DO THIS:
Restrict the output to the lines below starting at the one that contains "of a camera" and ending at the one that contains "for curve in", and restate them word for word, both ends included.

------ STORED DATA

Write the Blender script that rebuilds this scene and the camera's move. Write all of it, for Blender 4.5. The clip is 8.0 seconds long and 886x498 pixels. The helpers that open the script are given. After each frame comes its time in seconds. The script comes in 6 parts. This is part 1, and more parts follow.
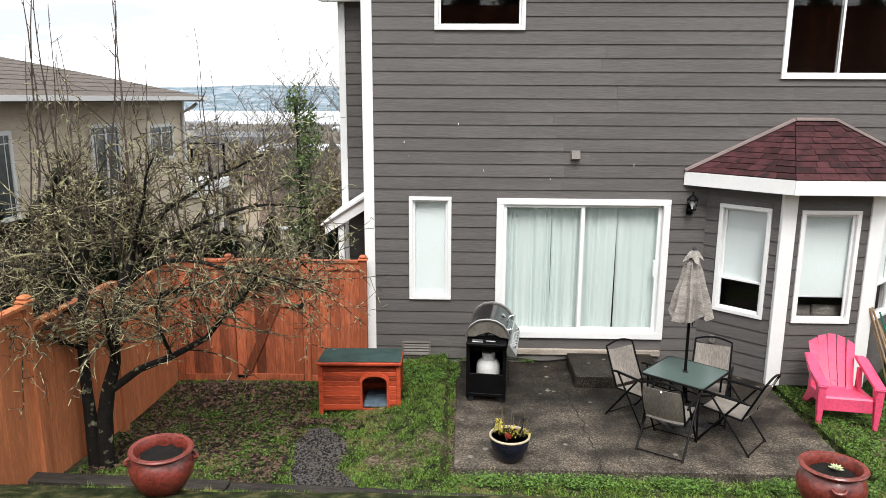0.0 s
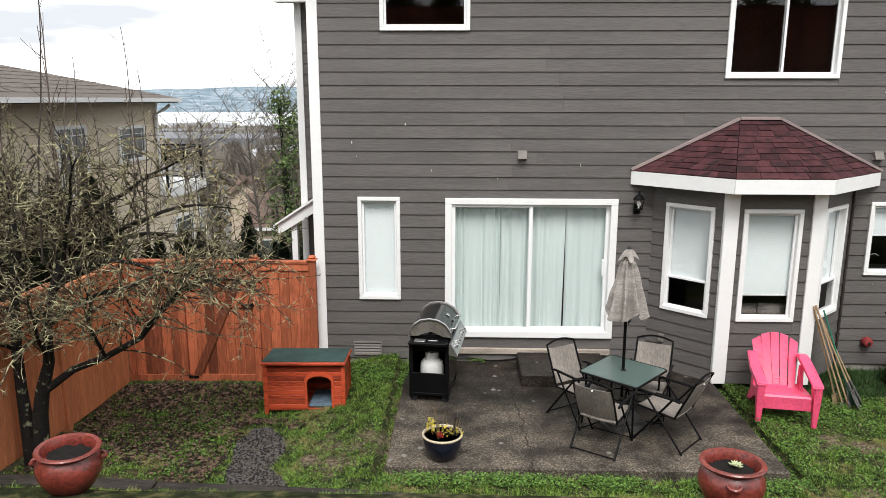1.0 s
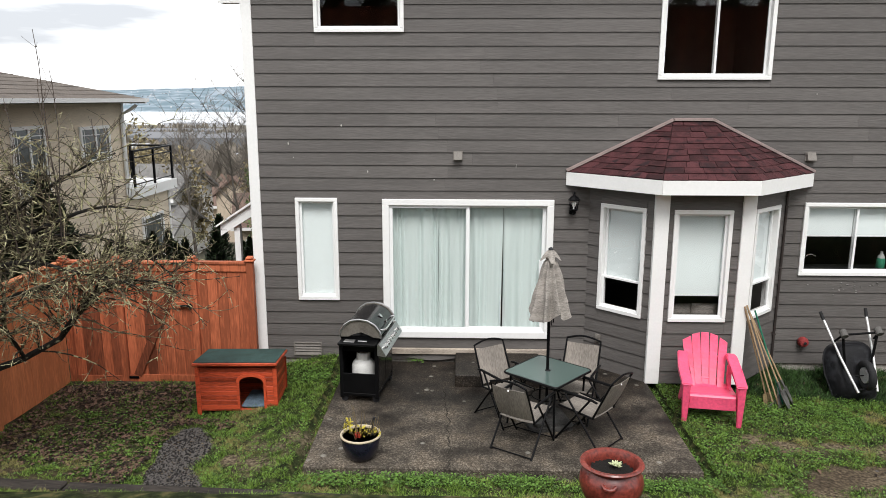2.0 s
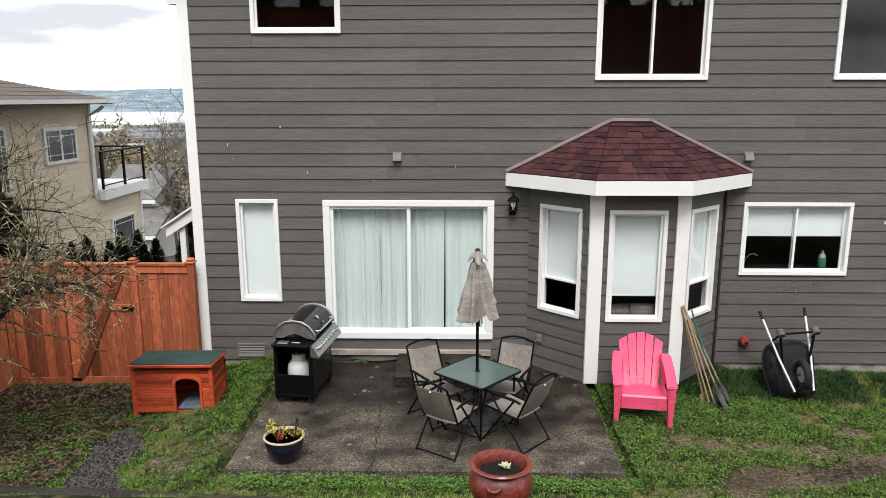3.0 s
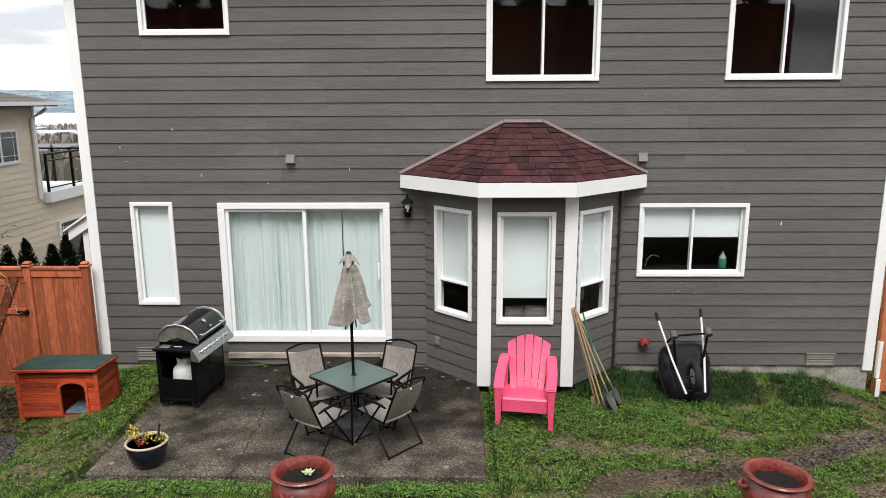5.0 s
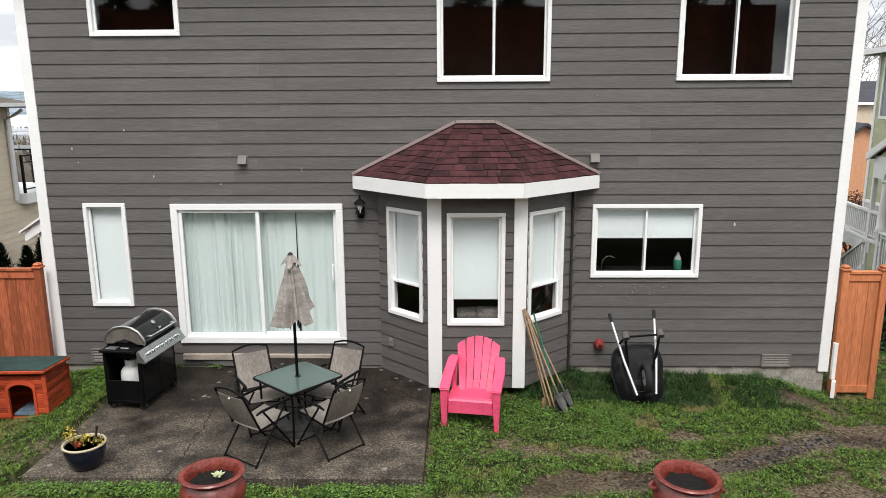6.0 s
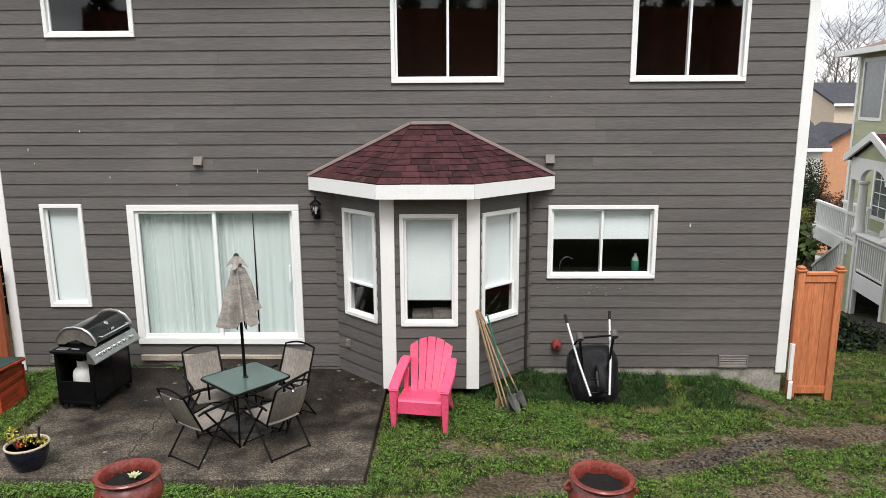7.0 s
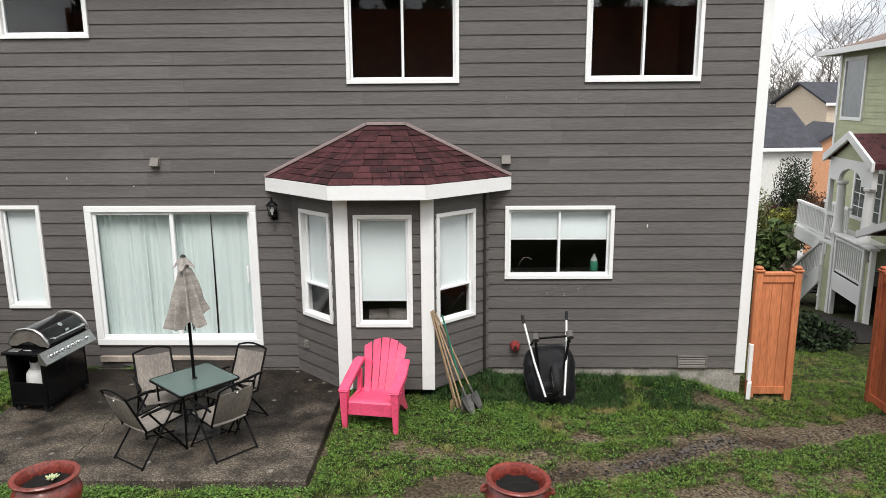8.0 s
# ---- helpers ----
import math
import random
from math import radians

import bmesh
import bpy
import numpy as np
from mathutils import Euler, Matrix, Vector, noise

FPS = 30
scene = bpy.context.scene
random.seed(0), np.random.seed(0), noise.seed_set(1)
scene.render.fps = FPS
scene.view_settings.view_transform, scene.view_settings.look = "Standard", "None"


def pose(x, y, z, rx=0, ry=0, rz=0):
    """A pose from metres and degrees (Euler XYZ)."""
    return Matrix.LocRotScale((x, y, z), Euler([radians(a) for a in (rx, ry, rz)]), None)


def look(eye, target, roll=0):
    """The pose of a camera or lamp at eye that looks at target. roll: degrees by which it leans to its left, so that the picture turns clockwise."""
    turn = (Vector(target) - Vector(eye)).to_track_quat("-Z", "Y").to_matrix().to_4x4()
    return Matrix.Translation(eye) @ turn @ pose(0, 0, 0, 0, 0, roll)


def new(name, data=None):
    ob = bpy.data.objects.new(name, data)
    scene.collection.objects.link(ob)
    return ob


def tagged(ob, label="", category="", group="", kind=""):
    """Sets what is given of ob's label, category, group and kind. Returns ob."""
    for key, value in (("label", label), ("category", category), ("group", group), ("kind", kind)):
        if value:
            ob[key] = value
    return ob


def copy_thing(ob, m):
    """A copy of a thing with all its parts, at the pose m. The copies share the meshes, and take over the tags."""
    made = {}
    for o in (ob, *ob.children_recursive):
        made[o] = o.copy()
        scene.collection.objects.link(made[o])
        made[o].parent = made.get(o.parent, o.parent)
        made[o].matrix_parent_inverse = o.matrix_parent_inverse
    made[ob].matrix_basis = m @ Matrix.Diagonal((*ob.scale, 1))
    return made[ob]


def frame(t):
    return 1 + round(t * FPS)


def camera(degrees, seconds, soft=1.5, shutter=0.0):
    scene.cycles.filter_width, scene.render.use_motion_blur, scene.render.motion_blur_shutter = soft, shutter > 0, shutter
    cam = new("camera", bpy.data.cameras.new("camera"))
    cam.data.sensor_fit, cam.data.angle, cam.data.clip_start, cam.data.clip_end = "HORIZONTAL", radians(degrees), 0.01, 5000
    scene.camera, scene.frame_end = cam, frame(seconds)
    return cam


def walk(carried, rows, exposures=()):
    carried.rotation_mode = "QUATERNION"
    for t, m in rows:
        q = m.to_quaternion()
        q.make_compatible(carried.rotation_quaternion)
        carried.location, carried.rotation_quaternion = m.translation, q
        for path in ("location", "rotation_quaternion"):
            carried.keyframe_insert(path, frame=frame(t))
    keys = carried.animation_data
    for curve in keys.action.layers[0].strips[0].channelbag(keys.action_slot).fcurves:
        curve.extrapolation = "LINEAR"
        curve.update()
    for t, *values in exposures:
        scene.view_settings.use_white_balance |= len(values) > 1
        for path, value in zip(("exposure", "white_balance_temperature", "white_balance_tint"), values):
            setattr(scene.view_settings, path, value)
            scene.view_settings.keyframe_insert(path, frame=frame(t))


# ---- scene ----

------------

SOLUTION:
    """The pose of a camera or lamp at eye that looks at target. roll: degrees by which it leans to its left, so that the picture turns clockwise."""
    turn = (Vector(target) - Vector(eye)).to_track_quat("-Z", "Y").to_matrix().to_4x4()
    return Matrix.Translation(eye) @ turn @ pose(0, 0, 0, 0, 0, roll)


def new(name, data=None):
    ob = bpy.data.objects.new(name, data)
    scene.collection.objects.link(ob)
    return ob


def tagged(ob, label="", category="", group="", kind=""):
    """Sets what is given of ob's label, category, group and kind. Returns ob."""
    for key, value in (("label", label), ("category", category), ("group", group), ("kind", kind)):
        if value:
            ob[key] = value
    return ob


def copy_thing(ob, m):
    """A copy of a thing with all its parts, at the pose m. The copies share the meshes, and take over the tags."""
    made = {}
    for o in (ob, *ob.children_recursive):
        made[o] = o.copy()
        scene.collection.objects.link(made[o])
        made[o].parent = made.get(o.parent, o.parent)
        made[o].matrix_parent_inverse = o.matrix_parent_inverse
    made[ob].matrix_basis = m @ Matrix.Diagonal((*ob.scale, 1))
    return made[ob]


def frame(t):
    return 1 + round(t * FPS)


def camera(degrees, seconds, soft=1.5, shutter=0.0):
    scene.cycles.filter_width, scene.render.use_motion_blur, scene.render.motion_blur_shutter = soft, shutter > 0, shutter
    cam = new("camera", bpy.data.cameras.new("camera"))
    cam.data.sensor_fit, cam.data.angle, cam.data.clip_start, cam.data.clip_end = "HORIZONTAL", radians(degrees), 0.01, 5000
    scene.camera, scene.frame_end = cam, frame(seconds)
    return cam


def walk(carried, rows, exposures=()):
    carried.rotation_mode = "QUATERNION"
    for t, m in rows:
        q = m.to_quaternion()
        q.make_compatible(carried.rotation_quaternion)
        carried.location, carried.rotation_quaternion = m.translation, q
        for path in ("location", "rotation_quaternion"):
            carried.keyframe_insert(path, frame=frame(t))
    keys = carried.animation_data
    for curve in keys.action.layers[0].strips[0].channelbag(keys.action_slot).fcurves:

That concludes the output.